8. (U) Another failed initiative in this year's elections
was an anti-corruption move by the National Assembly
Standing Committee, which required candidates publicly to
declare their personal assets. The move was broadly
declared on March 17, but then quietly scrapped. A Prime
Minister's office spokesman claimed that the reason the move
was dropped was that private businesspeople had threatened
to drop out of the campaign if forced to reveal their
assets. (Note: In the 2002 National Assembly elections,
some constituencies posted these declarations publicly,
while others made them available upon request at the local
VFF office -- ref c. End note)

9. (SBU) Comment: Despite the media fanfare about the
elections, the process remains very much under tight
official control, with the GVN and CPV still reserving the
ability to veto candidacies, including those self- or
community-nominated candidates from outside the official
structure.
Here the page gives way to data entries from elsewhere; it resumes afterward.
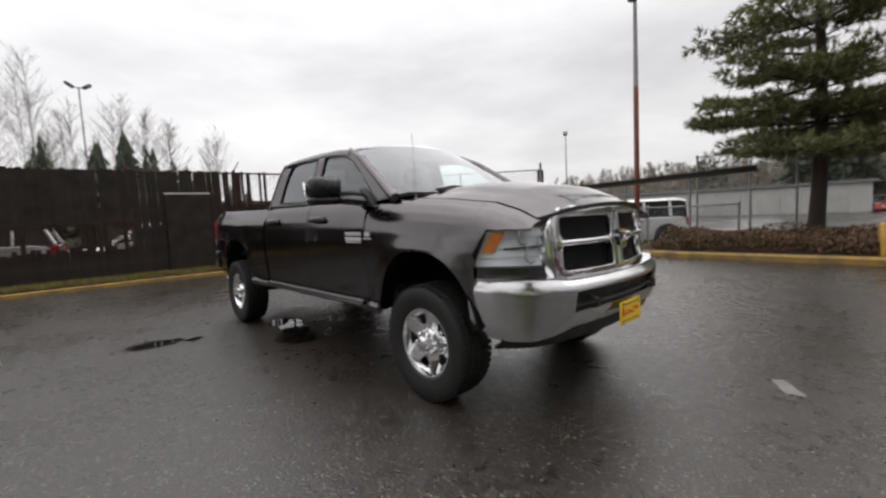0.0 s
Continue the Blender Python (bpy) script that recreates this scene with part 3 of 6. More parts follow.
half = [(-1.135, v) for v in np.linspace(0, .26, 5)] + [(-1.134, v) for v in np.linspace(.27, .36, 7)] + curve([(-1.13, .42), (-1.118, .62), (-1.10, .77), (-1.062, .895), (-.99, .962), (-.91, .984), (-.845, .986)], 5)
wrap = [(x, -y) for x, y in half[::-1]] + half[1:]
rows = []
for t in np.linspace(0, 1, 9):
    row = []
    for x, y in wrap:
        f = min(1, max(0, (abs(y) - .78) / .14))
        roll = .016 * (2 * t - 1) ** 2 + (.012 if t < .01 else 0)
        row.append((x + roll * (1 - f), y - math.copysign(roll * f, y), lerp(.650 + .015 * sm(-1.0, -.86, x), rb_top(y), t)))
    rows.append(row)
rbump = part("rear_bumper", G().grid(rows), CHROME_WET, truck, "wet chrome rear bumper with sensors", smooth=45, thick=.02)
part("bumper_bright_edge", G().tube([(x + .008, y * .992, rb_top(y)) for x, y in wrap], .012, 6), CHROME, rbump, smooth=60)
part("bumper_step_pad", G().grid([[(x + d, y * (1 - d * .5), rb_top(y) - .002) for x, y in wrap] for d in (.012, .10)]), BLACK, rbump, thick=.01)
part("plate_recess", G().box(-1.085, -1.07, -.36, .36, .69, .90, .004), BLACK, rbump)
part("recess_step", G().box(-1.12, -1.06, -.29, .29, .685, .705, .006), BLACK, rbump)
for y in (-.79, -.43, .43, .79):
    M = Matrix.Translation((rb_x(y) - .014, y, .795)) @ Euler((0, 0, radians(90))).to_matrix().to_4x4()
    part("parking_sensor", G().lathe([(.001, -.010), (.016, -.010), (.021, .004), (.021, -.02)], 14, M), BLACK, rbump, smooth=50)
for y in (-.235,):
    part("trailer_socket", G().lathe([(.001, -.022), (.022, -.02), (.026, -.012), (.026, .0)], 14, Matrix.Translation((-1.10, y, .80)) @ Euler((0, 0, radians(-90))).to_matrix().to_4x4()), STEEL, rbump, smooth=40)
for y in (-.21, .21):
    part("plate_lamp", G().box(-1.10, -1.08, y - .03, y + .03, .855, .885, .004), BLACK, rbump)
plate(truck, Matrix.Translation((-1.098, 0, .79)) @ Euler((0, 0, radians(-90))).to_matrix().to_4x4())
part("tow_receiver", G().box(-1.12, -.75, -.05, .05, .535, .635, .008), BLACK, truck)
part("hitch_beam", G().box(-.80, -.70, -.60, .60, .55, .63, .01), UNDER, truck)
# bed
part("bed_floor", G().box(-.98, .98, -.80, .80, .86, .90), BLACK, truck)
part("bed_front_wall", G().box(.93, .985, -.86, .86, .6, 1.42, .01), PAINT, truck)
for s in (-1, 1):
    part("bed_inner_wall", G().box(-.98, .95, s * .76, s * .78, .88, 1.39), BLACK, truck)
    part("bed_rail_cap", G().grid([[(x, s * y, bed_top(x) + z) for x in np.linspace(-1.0, .99, 20)] for y, z in ((.832, -.004), (.82, .006), (.79, .006), (.775, -.02))]), PAINT, truck, smooth=50, thick=.01)
# fuel flap on the left flank
M = Matrix.Translation((.66, side_y(.66, 1.16) + .001, 1.16))
part("fuel_flap", G().lathe([(.001, .003), (.082, .003), (.087, .0), (.089, -.004)], 28, M), PAINT, truck, smooth=30)
part("fuel_flap_groove", G().lathe([(.088, .001), (.093, .002), (.095, -.003)], 28, M), BLACK, truck)
# badges as plain bars
for s in (-1, 1):
    g = G()
    for x0, x1, z0, z1 in ((2.83, 2.90, 1.150, 1.178), (2.91, 2.985, 1.150, 1.178), (2.995, 3.07, 1.150, 1.178), (2.83, 3.07, 1.108, 1.138), (2.835, 3.065, 1.092, 1.102), (3.12, 3.19, 1.145, 1.18), (3.10, 3.21, 1.122, 1.133)):
        g.extr([(x0 + .004, z0), (x1 - .004, z0), (x1, z0 + .006), (x1 - .002, z1), (x0, z1)], "y", s * (side_y((x0 + x1) / 2, 1.13) + .001), s * (side_y((x0 + x1) / 2, 1.13) + .008))
    part("side_badge", g, BADGE, truck, "chrome side badge of plain bars")
# tow mirrors
for s in (-1, 1):
    mir = part("door_mirror", G().box(2.87, 3.02, s * 1.075, s * 1.335, 1.455, 1.615, .035), MIRRORSHELL, truck, "black trailer-tow door mirror", smooth=60)
    part("mirror_lower_shell", G().box(2.865, 3.0, s * 1.06, s * 1.325, 1.405, 1.468, .02), MIRRORSHELL, mir, smooth=60)
    M = Matrix.Translation((2.845, s * 1.205, 1.53)) @ Matrix.Rotation(radians(s * 12), 4, "Z") @ Matrix.Rotation(radians(-25), 4, "Y")
    part("mirror_face", G().box(-.005, .004, -.105, .105, -.062, .062, .004, M=M), MIRROR, mir)
    M = Matrix.Translation((2.84, s * 1.195, 1.437)) @ Matrix.Rotation(radians(s * 12), 4, "Z") @ Matrix.Rotation(radians(-14), 4, "Y")
    part("wide_angle_mirror", G().box(-.004, .004, -.10, .10, -.022, .022, .003, M=M), MIRROR, mir)
    part("mirror_arm", G().grid([[(x, s * y, z + dz) for x, dz in ((cx - .055, -.035), (cx + .05, -.035), (cx + .065, 0), (cx + .03, .035), (cx - .035, .035), (cx - .06, 0))] for cx, y, z in ((3.07, .86, 1.405), (3.05, .96, 1.425), (2.99, 1.04, 1.44), (2.95, 1.10, 1.445))], 0, True), MIRRORSHELL, mir, smooth=60)
    part("mirror_upper_arm", G().tube([(3.03, s * .92, 1.47), (3.0, s * 1.0, 1.485), (2.96, s * 1.10, 1.49)], [.03, .026, .026], 8), BLACK, mir, smooth=60)
    part("mirror_base", G().extr([(2.96, 1.40), (3.20, 1.37), (3.12, 1.46), (3.02, 1.52)], "y", s * .86, s * .93), BLACK, mir)
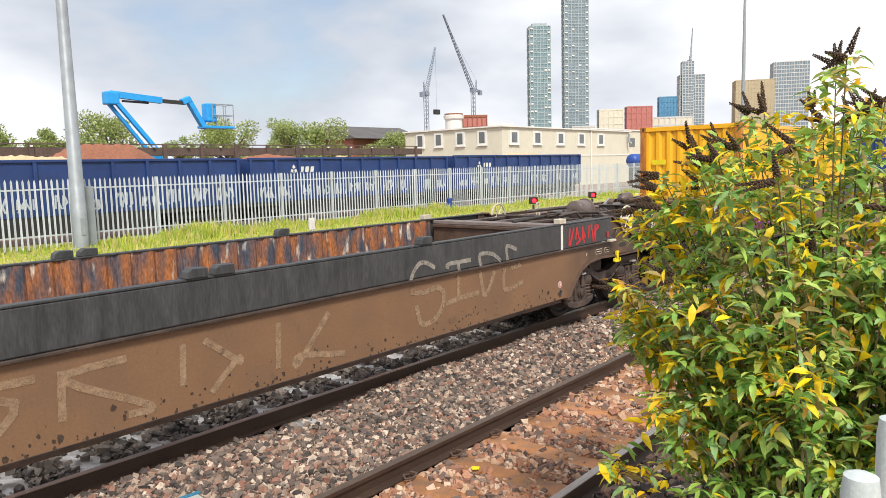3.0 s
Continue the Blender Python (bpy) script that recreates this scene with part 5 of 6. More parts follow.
def beam(p0, p1, w, y0, y1):
    bm = bmesh.new()
    d = (Vector(p1) - Vector(p0)).normalized()
    n = Vector((-d.y, d.x)) * w / 2
    prism(bm, [(p0[0] - n.x, p0[1] - n.y), (p1[0] - n.x, p1[1] - n.y), (p1[0] + n.x, p1[1] + n.y), (p0[0] + n.x, p0[1] + n.y)], y0, y1)
    return bm


part("riser", beam((24.35, 1.2), (24.25, 4.0), 0.65, -0.3, 0.3), "cyan", lf, bevel=0.03)
part("lower_boom", beam((24.35, 3.9), (21.75, 7.0), 0.26, -0.3, -0.05), "cyan", lf, bevel=0.02)
part("lower_boom", beam((23.95, 3.8), (21.45, 6.9), 0.20, 0.05, 0.3), "cyan", lf, bevel=0.02)
part("boom_link", boxes((21.15, 22.0, -0.32, 0.32, 6.75, 7.55)), "cyan", lf, bevel=0.08)
part("upper_boom", beam((21.5, 7.42), (24.9, 7.18), 0.40, -0.2, 0.2), "cyan", lf, bevel=0.03)
part("boom_extension", beam((24.8, 7.16), (26.6, 7.10), 0.24, -0.13, 0.13), "under", lf, "dark telescopic section", 0.02)
part("hydraulic_ram", beam((22.3, 7.02), (24.0, 6.98), 0.12, -0.08, 0.08), "under", lf)
part("elbow", beam((26.35, 7.15), (26.95, 7.40), 0.42, -0.22, 0.22), "cyan", lf, bevel=0.06)
part("jib", beam((26.75, 7.45), (27.95, 5.45), 0.34, -0.2, 0.2), "cyan", lf, bevel=0.04)
part("cage_floor", boxes((27.7, 30.05, -0.5, 0.5, 5.45, 5.62)), "cyan", lf, bevel=0.03)
part("control_box", boxes((28.0, 28.75, -0.35, 0.35, 5.9, 7.15)), "cyan", lf, bevel=0.08)
bm = bmesh.new()
for xx in (28.35, 29.2, 30.0):
    for yy in (-0.48, 0.48):
        tube(bm, (xx, yy, 5.6), (xx, yy, 7.1), 0.03, 6)
for zz in (6.35, 7.1):
    for yy in (-0.48, 0.48):
        tube(bm, (28.35, yy, zz), (30.0, yy, zz), 0.03, 6)
    tube(bm, (30.0, -0.48, zz), (30.0, 0.48, zz), 0.03, 6)
part("cage_rail", bm, "galv_post", lf, "pale tubular cage rails")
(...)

More women, ethnic minorities, and youths on the
Councils may be perhaps a positive step, but given the
clearly defined targets for percentages of each group to
become candidates, these welcome goals were rather anti-
democratic in nature, albeit more representational. The
People's Councils elections are in the end more about
encouraging a sense of public participation in local
legislative processes than in stimulating genuine grass-
roots democracy or true local empowerment. The public
apathy that has so far manifested itself is perhaps the
clearest comment on the failure of this gesture.